[Stored items from a collection]
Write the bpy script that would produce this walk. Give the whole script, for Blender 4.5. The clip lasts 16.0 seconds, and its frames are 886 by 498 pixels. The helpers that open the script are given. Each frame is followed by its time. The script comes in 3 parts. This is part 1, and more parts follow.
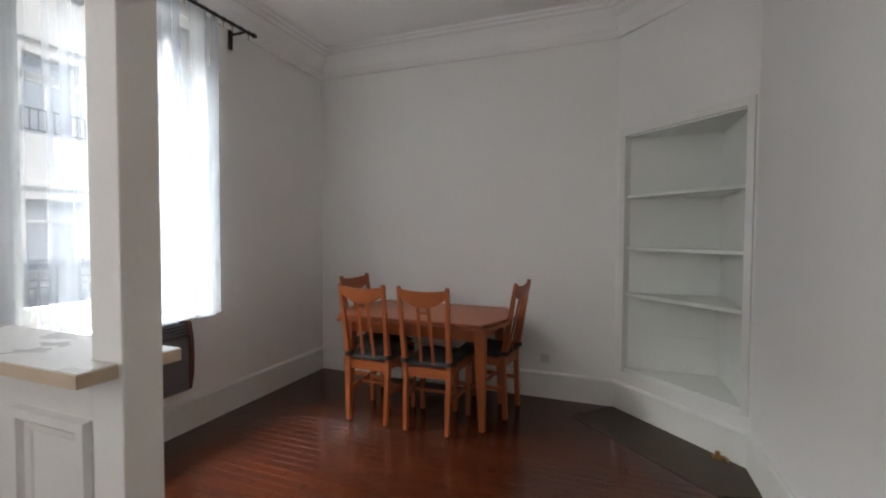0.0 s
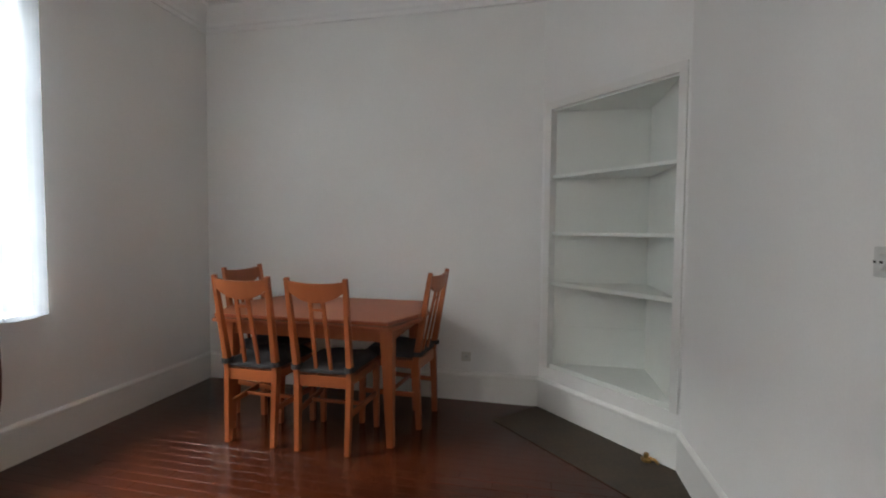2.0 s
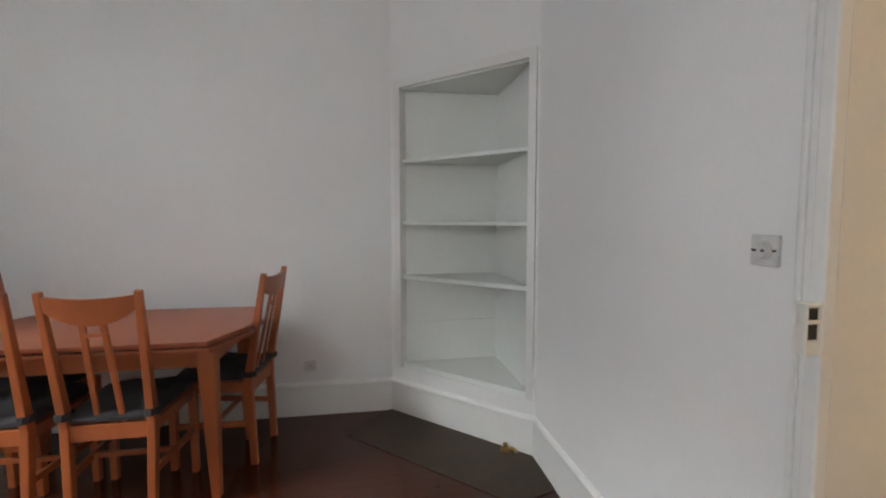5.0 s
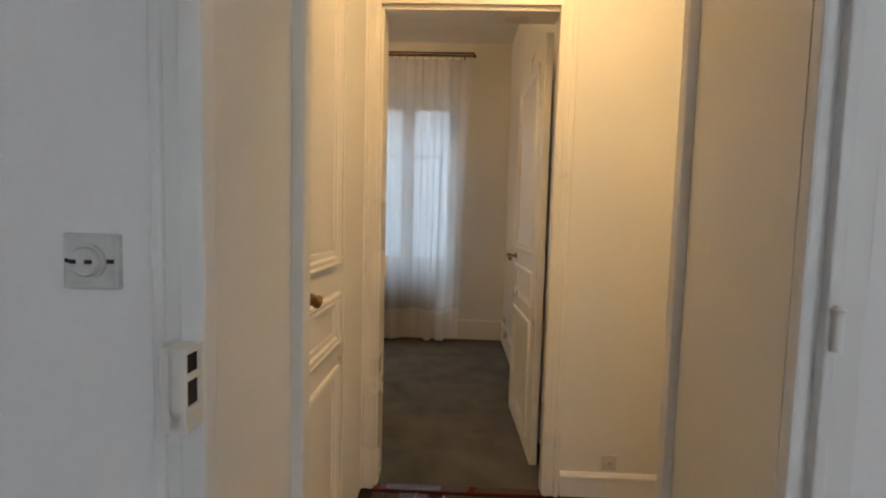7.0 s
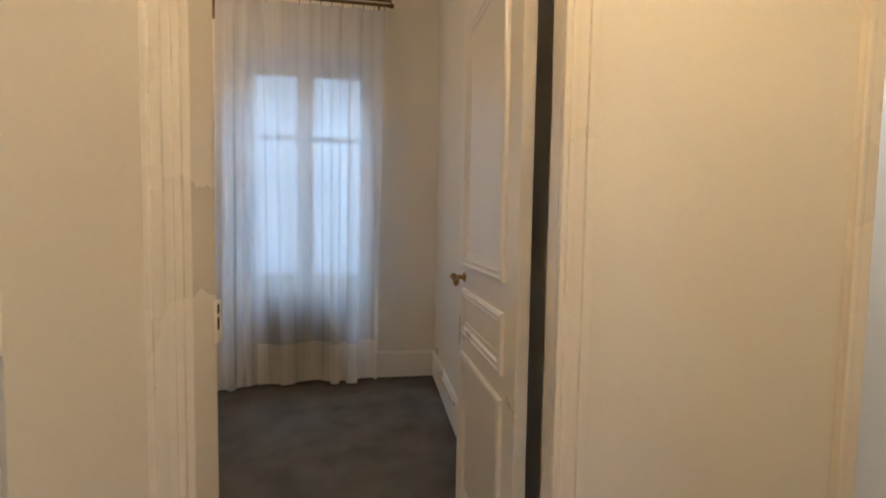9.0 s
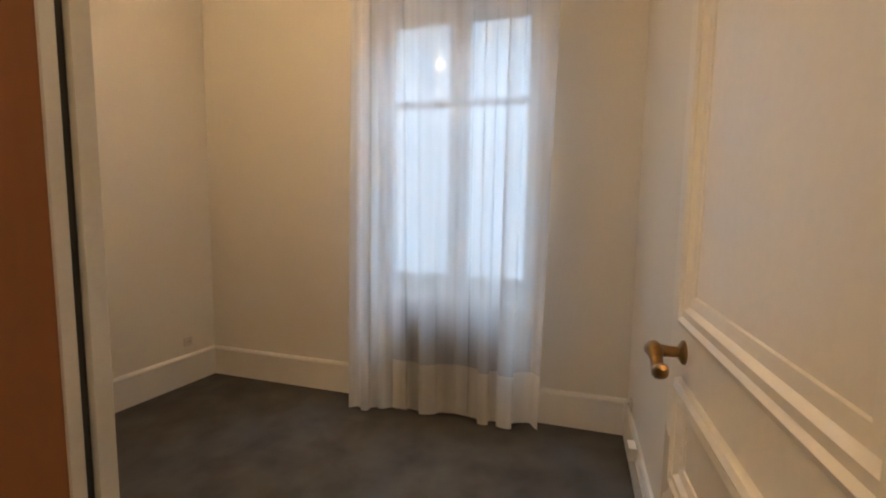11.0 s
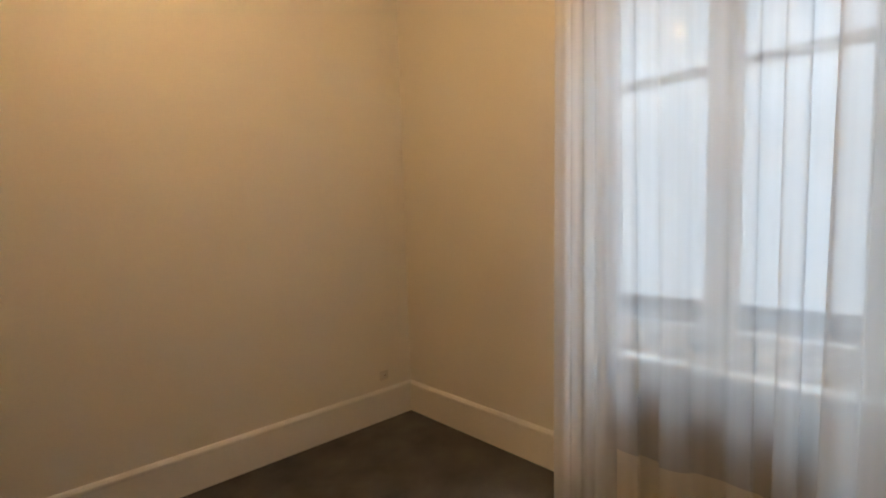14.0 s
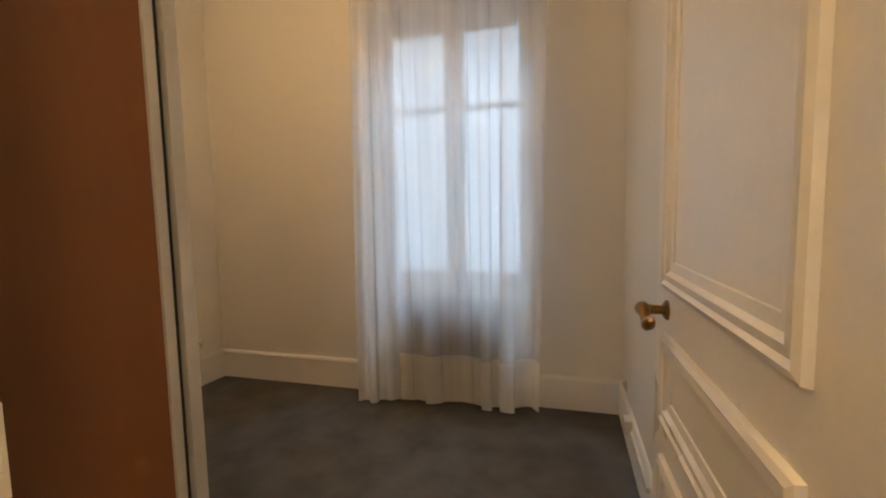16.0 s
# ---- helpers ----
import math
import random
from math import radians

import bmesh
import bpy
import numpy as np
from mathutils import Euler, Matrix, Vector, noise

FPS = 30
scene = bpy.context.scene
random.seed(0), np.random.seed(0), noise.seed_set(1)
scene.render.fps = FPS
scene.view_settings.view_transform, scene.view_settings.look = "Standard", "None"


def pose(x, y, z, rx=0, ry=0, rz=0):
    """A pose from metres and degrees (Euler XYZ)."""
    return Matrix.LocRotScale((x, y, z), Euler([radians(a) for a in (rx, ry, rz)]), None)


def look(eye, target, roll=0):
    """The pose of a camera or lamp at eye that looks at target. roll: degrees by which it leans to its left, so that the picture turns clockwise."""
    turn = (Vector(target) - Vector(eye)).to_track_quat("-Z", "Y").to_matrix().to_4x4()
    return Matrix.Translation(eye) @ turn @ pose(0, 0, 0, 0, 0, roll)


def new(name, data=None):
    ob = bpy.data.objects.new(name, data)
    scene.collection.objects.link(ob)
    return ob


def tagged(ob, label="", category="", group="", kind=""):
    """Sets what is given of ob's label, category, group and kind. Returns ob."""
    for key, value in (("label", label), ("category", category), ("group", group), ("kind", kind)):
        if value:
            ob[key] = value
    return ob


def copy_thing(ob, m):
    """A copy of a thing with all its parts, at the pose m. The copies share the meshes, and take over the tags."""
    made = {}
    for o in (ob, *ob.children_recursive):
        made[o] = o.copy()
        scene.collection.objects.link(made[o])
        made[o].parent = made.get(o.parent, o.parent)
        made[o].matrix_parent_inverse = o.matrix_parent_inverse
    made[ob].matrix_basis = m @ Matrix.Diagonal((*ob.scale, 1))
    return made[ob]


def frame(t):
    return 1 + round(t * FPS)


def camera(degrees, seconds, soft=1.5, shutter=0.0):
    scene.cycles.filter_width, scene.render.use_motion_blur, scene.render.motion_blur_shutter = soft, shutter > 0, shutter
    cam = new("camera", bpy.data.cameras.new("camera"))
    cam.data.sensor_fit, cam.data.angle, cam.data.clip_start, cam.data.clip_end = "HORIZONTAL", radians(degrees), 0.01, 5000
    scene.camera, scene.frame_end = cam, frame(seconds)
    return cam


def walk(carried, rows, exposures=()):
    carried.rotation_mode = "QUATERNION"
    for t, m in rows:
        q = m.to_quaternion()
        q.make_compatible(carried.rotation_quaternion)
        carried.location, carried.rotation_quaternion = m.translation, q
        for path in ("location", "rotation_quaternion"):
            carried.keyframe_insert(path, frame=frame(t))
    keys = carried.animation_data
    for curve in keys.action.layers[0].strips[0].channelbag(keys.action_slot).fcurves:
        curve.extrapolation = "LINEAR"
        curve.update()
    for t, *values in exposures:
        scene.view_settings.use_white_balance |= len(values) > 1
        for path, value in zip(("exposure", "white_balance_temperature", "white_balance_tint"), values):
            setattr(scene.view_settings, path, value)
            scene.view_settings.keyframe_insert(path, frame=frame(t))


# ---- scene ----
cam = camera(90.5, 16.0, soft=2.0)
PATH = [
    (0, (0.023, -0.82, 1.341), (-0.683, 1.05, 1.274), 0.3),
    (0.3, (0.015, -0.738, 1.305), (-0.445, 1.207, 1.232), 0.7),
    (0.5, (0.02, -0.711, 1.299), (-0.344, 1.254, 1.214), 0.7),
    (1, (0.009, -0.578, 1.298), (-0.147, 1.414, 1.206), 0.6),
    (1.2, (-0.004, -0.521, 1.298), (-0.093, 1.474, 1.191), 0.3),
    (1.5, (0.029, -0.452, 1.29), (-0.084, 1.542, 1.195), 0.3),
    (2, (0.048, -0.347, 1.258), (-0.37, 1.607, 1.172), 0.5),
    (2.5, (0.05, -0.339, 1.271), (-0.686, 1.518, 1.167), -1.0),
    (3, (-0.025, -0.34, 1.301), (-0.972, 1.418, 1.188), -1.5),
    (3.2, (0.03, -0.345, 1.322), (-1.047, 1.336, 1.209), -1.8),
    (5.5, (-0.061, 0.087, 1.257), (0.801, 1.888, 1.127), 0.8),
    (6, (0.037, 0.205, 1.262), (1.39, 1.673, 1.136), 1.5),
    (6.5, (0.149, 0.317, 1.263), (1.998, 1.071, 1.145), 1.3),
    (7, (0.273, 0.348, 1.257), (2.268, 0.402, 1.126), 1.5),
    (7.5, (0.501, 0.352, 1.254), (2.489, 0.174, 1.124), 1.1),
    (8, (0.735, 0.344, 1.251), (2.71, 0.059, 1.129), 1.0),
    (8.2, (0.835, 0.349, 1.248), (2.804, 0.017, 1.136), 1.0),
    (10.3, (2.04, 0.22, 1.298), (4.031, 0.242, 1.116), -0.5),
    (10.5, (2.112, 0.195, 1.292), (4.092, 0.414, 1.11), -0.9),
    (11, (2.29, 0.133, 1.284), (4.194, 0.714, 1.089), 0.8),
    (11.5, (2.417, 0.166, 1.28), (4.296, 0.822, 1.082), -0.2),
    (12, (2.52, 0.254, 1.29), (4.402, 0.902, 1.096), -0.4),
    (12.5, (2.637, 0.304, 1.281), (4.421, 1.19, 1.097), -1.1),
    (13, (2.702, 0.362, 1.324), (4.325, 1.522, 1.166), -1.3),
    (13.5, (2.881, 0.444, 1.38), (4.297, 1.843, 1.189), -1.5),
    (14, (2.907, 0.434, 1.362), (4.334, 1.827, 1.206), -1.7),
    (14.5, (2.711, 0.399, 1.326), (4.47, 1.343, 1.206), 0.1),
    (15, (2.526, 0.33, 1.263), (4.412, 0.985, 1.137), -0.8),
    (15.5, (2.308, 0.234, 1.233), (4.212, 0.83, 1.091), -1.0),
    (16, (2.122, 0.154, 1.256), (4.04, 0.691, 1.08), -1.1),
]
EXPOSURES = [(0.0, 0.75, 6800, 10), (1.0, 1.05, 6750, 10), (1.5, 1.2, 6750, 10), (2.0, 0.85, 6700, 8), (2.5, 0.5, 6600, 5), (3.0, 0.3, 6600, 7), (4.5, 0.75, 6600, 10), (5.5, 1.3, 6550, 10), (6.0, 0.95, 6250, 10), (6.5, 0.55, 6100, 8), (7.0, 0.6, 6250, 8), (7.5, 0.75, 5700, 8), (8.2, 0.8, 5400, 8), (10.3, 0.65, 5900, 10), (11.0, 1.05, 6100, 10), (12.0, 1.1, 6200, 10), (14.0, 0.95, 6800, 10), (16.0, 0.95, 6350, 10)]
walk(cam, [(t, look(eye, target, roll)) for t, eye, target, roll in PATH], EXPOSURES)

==

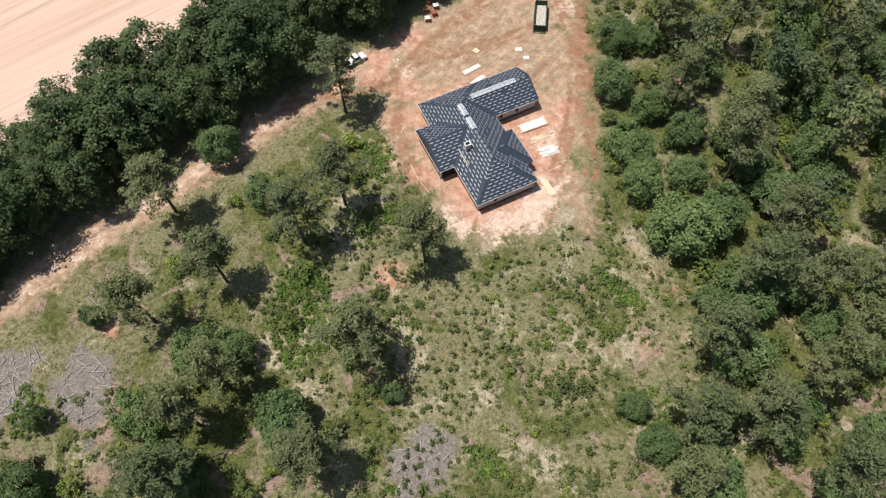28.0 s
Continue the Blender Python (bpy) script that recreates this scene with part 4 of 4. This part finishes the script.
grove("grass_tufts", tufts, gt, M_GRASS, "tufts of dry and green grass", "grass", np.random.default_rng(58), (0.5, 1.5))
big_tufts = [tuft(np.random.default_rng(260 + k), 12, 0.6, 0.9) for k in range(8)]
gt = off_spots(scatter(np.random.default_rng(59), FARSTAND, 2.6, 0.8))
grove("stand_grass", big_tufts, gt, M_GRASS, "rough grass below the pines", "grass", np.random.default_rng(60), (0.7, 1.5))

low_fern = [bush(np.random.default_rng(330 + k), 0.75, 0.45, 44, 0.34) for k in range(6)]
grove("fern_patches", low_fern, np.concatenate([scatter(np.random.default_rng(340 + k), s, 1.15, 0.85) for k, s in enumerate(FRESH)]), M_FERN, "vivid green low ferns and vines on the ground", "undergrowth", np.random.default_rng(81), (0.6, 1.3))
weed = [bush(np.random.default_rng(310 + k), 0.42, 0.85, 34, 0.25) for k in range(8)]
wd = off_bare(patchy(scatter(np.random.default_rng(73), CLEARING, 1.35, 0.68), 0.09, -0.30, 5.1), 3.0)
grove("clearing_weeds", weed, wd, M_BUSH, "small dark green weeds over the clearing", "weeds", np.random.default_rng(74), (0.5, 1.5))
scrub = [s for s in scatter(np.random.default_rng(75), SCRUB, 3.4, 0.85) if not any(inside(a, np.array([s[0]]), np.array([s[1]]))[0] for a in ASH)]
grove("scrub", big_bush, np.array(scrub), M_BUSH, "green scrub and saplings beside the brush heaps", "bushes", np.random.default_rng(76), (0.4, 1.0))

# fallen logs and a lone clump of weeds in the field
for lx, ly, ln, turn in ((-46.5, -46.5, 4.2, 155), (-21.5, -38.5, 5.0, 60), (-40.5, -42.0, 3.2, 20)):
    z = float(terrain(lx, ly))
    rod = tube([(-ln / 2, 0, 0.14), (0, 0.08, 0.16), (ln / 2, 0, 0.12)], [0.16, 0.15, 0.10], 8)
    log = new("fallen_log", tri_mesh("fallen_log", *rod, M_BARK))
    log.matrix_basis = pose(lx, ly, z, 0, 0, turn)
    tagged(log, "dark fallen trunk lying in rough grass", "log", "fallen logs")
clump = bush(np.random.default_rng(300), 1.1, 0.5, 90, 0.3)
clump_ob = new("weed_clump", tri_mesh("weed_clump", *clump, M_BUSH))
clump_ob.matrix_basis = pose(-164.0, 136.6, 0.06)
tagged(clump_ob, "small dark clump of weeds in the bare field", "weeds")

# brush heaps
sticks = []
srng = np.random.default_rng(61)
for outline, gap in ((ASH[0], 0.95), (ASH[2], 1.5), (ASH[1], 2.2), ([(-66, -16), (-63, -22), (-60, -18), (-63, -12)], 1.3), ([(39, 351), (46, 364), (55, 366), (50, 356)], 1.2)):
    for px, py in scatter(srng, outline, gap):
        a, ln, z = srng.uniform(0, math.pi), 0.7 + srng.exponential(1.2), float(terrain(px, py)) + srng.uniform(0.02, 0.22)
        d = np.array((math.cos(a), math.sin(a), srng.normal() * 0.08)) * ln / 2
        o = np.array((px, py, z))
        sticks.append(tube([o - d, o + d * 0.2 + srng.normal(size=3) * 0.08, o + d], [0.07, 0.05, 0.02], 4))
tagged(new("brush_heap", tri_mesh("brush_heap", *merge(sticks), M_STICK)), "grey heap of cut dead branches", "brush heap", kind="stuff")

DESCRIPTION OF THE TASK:
From the records above, copy exactly the stretch from the line holding "Write the bpy" through the line holding "pose from metres", both ends included, without the pictures.

THE OUTPUT:
Write the bpy script that would produce this walk. Give the whole script, for Blender 4.5. The clip lasts 16.0 seconds, and its frames are 886 by 498 pixels. The helpers that open the script are given. Each frame is followed by its time. The script comes in 3 parts. This is part 1, and more parts follow.
0.0 s
2.0 s
5.0 s
7.0 s
9.0 s
11.0 s
14.0 s
16.0 s
# ---- helpers ----
import math
import random
from math import radians

import bmesh
import bpy
import numpy as np
from mathutils import Euler, Matrix, Vector, noise

FPS = 30
scene = bpy.context.scene
random.seed(0), np.random.seed(0), noise.seed_set(1)
scene.render.fps = FPS
scene.view_settings.view_transform, scene.view_settings.look = "Standard", "None"


def pose(x, y, z, rx=0, ry=0, rz=0):
    """A pose from metres and degrees (Euler XYZ)."""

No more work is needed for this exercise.